Corporate bonds can be risky, but they can also give your portfolio a much-needed income infusion. Essentially, you're lending a business money and in return they're paying you interest. A company is more likely to go bankrupt than a country, so investors get a higher yield on corporate debt than on federal bonds -- often at least two per cent higher, with some corporate bonds offering even more income.
Corporates are still considered safer than stocks, but make sure to stick to highly rated bonds (all bonds are rated by rating agencies such as Standard & Poor's) -- BBB and above. Be careful with lower-rated bonds (ratings go from AAA, which is the best, to D, the worst) as there's more of a chance the company will default on its loans -- and you'll lose your investment.
5. Segregated Funds

"Seg" funds are a lot like mutual funds -- they're funds that hold a basket of stocks -- but they're issued by insurance companies.
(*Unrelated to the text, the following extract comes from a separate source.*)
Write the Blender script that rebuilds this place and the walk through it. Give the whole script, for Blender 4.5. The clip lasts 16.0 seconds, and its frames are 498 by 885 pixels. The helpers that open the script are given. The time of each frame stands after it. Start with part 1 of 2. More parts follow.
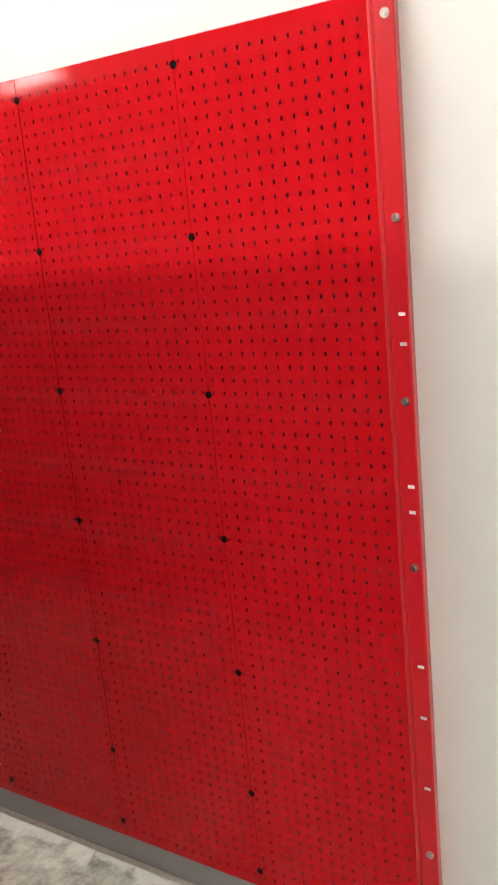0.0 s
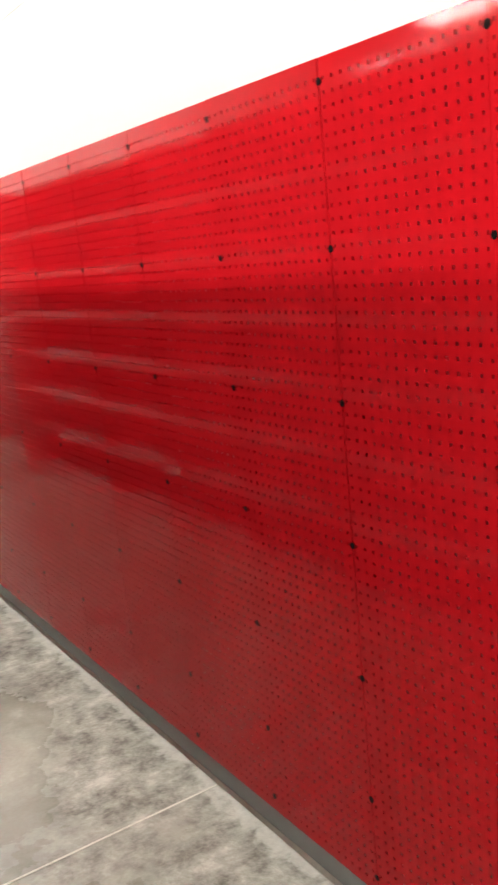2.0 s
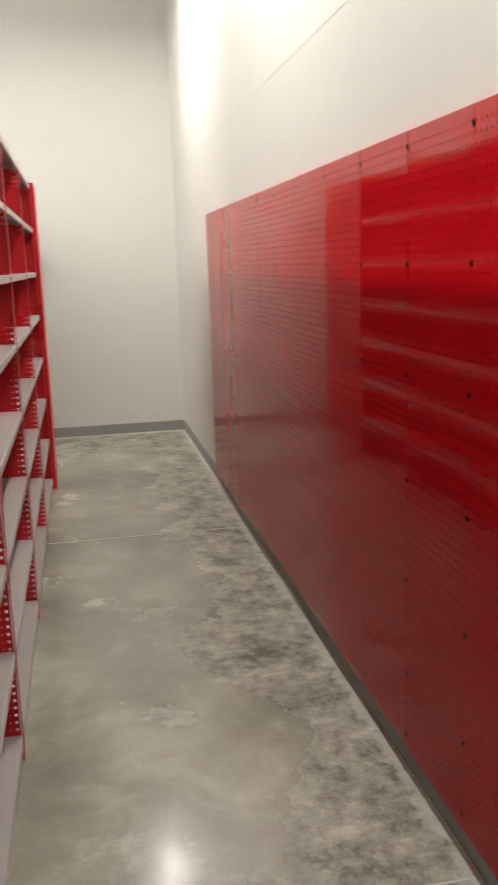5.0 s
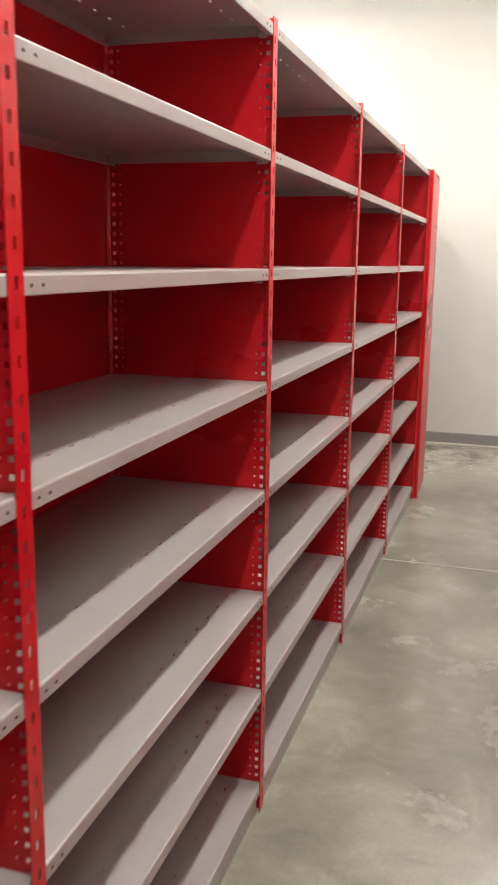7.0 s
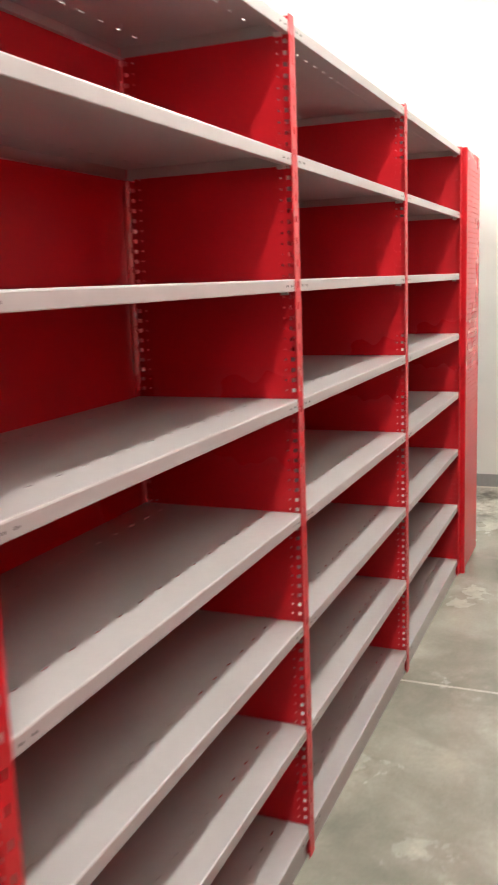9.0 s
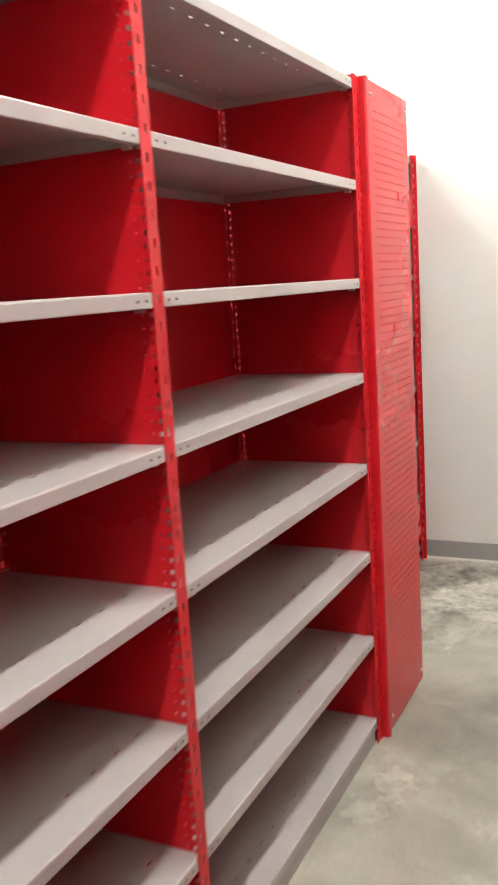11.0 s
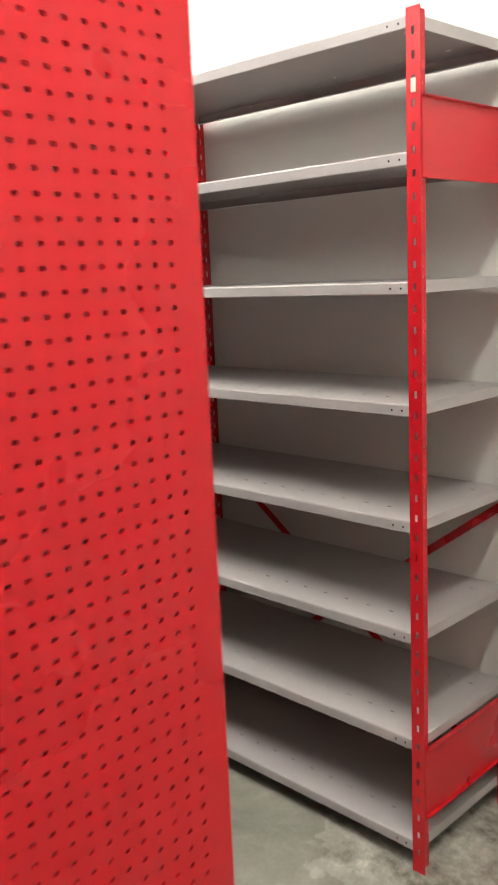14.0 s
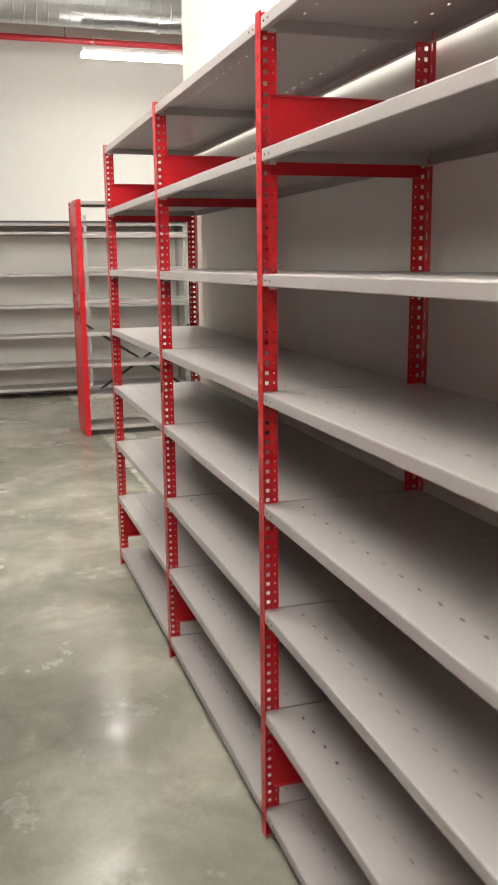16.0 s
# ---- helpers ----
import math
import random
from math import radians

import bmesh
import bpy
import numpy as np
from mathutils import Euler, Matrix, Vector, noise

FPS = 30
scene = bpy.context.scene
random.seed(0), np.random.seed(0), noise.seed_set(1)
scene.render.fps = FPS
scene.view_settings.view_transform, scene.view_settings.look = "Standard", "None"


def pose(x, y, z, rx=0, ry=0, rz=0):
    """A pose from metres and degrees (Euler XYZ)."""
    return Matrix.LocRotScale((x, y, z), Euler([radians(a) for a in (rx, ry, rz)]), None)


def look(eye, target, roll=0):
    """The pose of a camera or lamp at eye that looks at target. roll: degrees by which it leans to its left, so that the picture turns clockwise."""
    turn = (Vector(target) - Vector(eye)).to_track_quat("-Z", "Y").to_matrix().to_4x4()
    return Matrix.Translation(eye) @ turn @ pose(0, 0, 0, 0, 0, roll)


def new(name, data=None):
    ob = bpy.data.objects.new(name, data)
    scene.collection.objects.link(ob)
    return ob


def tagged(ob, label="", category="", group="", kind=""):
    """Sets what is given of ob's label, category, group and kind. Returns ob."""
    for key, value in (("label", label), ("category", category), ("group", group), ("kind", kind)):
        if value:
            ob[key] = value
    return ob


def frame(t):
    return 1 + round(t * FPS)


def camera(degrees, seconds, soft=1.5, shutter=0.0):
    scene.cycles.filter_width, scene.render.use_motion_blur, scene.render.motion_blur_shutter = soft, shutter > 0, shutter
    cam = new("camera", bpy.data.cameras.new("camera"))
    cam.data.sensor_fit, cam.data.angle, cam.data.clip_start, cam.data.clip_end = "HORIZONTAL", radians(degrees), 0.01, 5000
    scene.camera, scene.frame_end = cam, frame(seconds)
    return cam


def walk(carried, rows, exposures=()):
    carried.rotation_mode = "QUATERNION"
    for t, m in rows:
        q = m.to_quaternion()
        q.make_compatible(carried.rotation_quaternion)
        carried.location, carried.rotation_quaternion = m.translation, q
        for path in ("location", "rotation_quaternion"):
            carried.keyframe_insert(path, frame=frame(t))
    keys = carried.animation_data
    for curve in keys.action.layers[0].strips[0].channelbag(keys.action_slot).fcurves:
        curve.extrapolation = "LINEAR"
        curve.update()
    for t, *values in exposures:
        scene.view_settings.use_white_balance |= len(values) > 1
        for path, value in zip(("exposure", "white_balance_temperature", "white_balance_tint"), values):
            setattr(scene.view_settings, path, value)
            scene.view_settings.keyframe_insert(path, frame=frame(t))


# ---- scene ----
cam = camera(31.6, 16.0, soft=2.1, shutter=0.5)
PATH = [
    (0, (-0.221, -6.677, 1.551), (1.394, -5.595, 1.081), -5.6),
    (0.5, (-0.098, -6.679, 1.547), (1.434, -5.487, 1.068), -7.6),
    (1, (0.009, -6.684, 1.557), (1.345, -5.26, 1.126), -7.2),
    (1.5, (0.035, -6.657, 1.552), (1.237, -5.118, 1.119), -6.7),
    (2, (0.065, -6.626, 1.561), (1.112, -4.976, 1.133), -5.6),
    (2.5, (0.105, -6.602, 1.564), (1.028, -4.878, 1.144), -4.6),
    (3, (0.117, -6.576, 1.565), (0.944, -4.8, 1.161), -4.0),
    (3.2, (0.136, -6.567, 1.574), (0.907, -4.768, 1.163), -3.8),
    (5.5, (0.372, -6.306, 1.565), (0.497, -4.349, 1.172), -0.9),
    (6, (0.499, -6.243, 1.567), (0.298, -4.293, 1.175), 0.4),
    (6.5, (0.565, -6.11, 1.555), (0.096, -4.207, 1.154), 1.2),
    (7, (0.624, -5.866, 1.566), (0.05, -3.993, 1.16), 0.8),
    (7.5, (0.666, -5.608, 1.553), (-0.013, -3.768, 1.159), 0.2),
    (8, (0.687, -5.274, 1.549), (-0.107, -3.477, 1.173), 0.5),
    (8.5, (0.682, -4.887, 1.543), (-0.111, -3.089, 1.172), -0.9),
    (9, (0.715, -4.495, 1.544), (-0.047, -2.681, 1.184), -2.1),
    (9.5, (0.762, -4.064, 1.544), (0.002, -2.253, 1.166), -1.1),
    (10, (0.776, -3.61, 1.548), (0.012, -1.8, 1.174), -2.4),
    (10.2, (0.806, -3.418, 1.548), (0.033, -1.611, 1.18), -3.1),
    (12.5, (0.899, -1.422, 1.549), (-0.177, 0.223, 1.18), -2.4),
    (13, (0.874, -1.023, 1.566), (-0.27, 0.574, 1.193), -2.7),
    (13.5, (0.873, -0.632, 1.559), (-0.421, 0.854, 1.213), -2.2),
    (14, (0.833, -0.287, 1.58), (-0.563, 1.102, 1.202), -2.5),
    (14.5, (0.798, 0.011, 1.57), (-0.718, 1.269, 1.227), -3.8),
    (15, (0.76, 0.351, 1.57), (-0.994, 1.248, 1.228), -2.6),
    (15.5, (0.658, 0.584, 1.555), (-1.181, 1.264, 1.164), -1.5),
    (16, (0.527, 0.77, 1.572), (-1.342, 1.36, 1.172), -0.6),
]
EXPOSURES = [(0, 0.38, 6500, 10), (1.5, 0.5, 6500, 10), (3.2, 0.06, 6500, 11), (5.3, -0.42, 6800, 10), (6.5, -0.14, 6800, 11), (8.5, 0.32, 6600, 10), (10.2, 0.36, 6500, 10), (12.5, 0.22, 6600, 9), (14.5, 0.17, 6650, 9), (15.5, 0.14, 6700, 10), (16, 0.12, 6700, 10)]
walk(cam, [(t, look(eye, target, roll)) for t, eye, target, roll in PATH], EXPOSURES)

# ---- light ----
scene.world = bpy.data.worlds.new("world")
scene.world.use_nodes = True
scene.world.node_tree.nodes["Background"].inputs[0].default_value = (0.9, 0.95, 1.0, 1)
scene.world.node_tree.nodes["Background"].inputs[1].default_value = 0.02
LAMP_POWER = 84.0


# ---- materials ----
def material(name, color, rough=0.5, metal=0.0, coat=0.0, spread=0.06, grain=40.0, bump=0.05, bump_scale=200.0, blotch=1.2, random_tint=0.0, rough_spread=0.08, distance=0.001, ior=1.45):
    m = bpy.data.materials.new(name)
    m.use_nodes = True
    n, l = m.node_tree.nodes, m.node_tree.links
    b = n["Principled BSDF"]
    b.inputs["Metallic"].default_value = metal
    b.inputs["IOR"].default_value = ior
    b.inputs["Coat Weight"].default_value = coat
    b.inputs["Coat Roughness"].default_value = 0.12
    co = n.new("ShaderNodeTexCoord")
    fine, wide, fuzz = (n.new("ShaderNodeTexNoise") for _ in range(3))
    for tex, scale, detail in ((fine, grain, 6), (wide, blotch, 4), (fuzz, bump_scale, 3)):
        tex.inputs["Scale"].default_value, tex.inputs["Detail"].default_value = scale, detail
        l.new(co.outputs["Object"], tex.inputs["Vector"])
    mix = n.new("ShaderNodeMath")
    mix.operation = "ADD"
    l.new(fine.outputs["Fac"], mix.inputs[0]), l.new(wide.outputs["Fac"], mix.inputs[1])
    ramp = n.new("ShaderNodeMapRange")
    ramp.inputs["From Min"].default_value, ramp.inputs["From Max"].default_value = 0.6, 1.4
    ramp.inputs["To Min"].default_value, ramp.inputs["To Max"].default_value = 1 - spread, 1 + spread
    l.new(mix.outputs[0], ramp.inputs["Value"])
    tint = n.new("ShaderNodeVectorMath")
    tint.operation = "SCALE"
    tint.inputs[0].default_value = color
    if random_tint:
        info, wobble, both = n.new("ShaderNodeObjectInfo"), n.new("ShaderNodeMapRange"), n.new("ShaderNodeMath")
        wobble.inputs["To Min"].default_value, wobble.inputs["To Max"].default_value = 1 - random_tint, 1 + random_tint
        both.operation = "MULTIPLY"
        l.new(info.outputs["Random"], wobble.inputs["Value"])
        l.new(wobble.outputs[0], both.inputs[0]), l.new(ramp.outputs[0], both.inputs[1])
        l.new(both.outputs[0], tint.inputs["Scale"])
    else:
        l.new(ramp.outputs[0], tint.inputs["Scale"])
    l.new(tint.outputs[0], b.inputs["Base Color"])
    rr = n.new("ShaderNodeMapRange")
    rr.inputs["From Min"].default_value, rr.inputs["From Max"].default_value = 0.3, 0.7
    rr.inputs["To Min"].default_value, rr.inputs["To Max"].default_value = max(rough - rough_spread, 0.02), rough + rough_spread
    l.new(wide.outputs["Fac"], rr.inputs["Value"]), l.new(rr.outputs[0], b.inputs["Roughness"])
    bu = n.new("ShaderNodeBump")
    bu.inputs["Strength"].default_value, bu.inputs["Distance"].default_value = bump, distance
    l.new(fuzz.outputs["Fac"], bu.inputs["Height"]), l.new(bu.outputs[0], b.inputs["Normal"])
    return m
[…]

Yes, you're playing the market, but there's one big difference between seg and mutual funds: Your principal is guaranteed. That means the market can fall to nothing and you'll still get back what you put in; and if it rises, you get your money plus the higher returns.
Sounds great, right? There is a caveat: You have to hold the fund for between 10 and 15 years before getting that principal guarantee. Fees are also higher. Only consider this option if you really think the market won’t improve much over the next decade.
As you can see, there are myriad places for nervous investors to flee. If you're thinking about putting your money under a mattress though, think twice. As low as interest rates are today, you get absolutely nothing keeping your cash at home. As the saying goes, "Make your money work for you."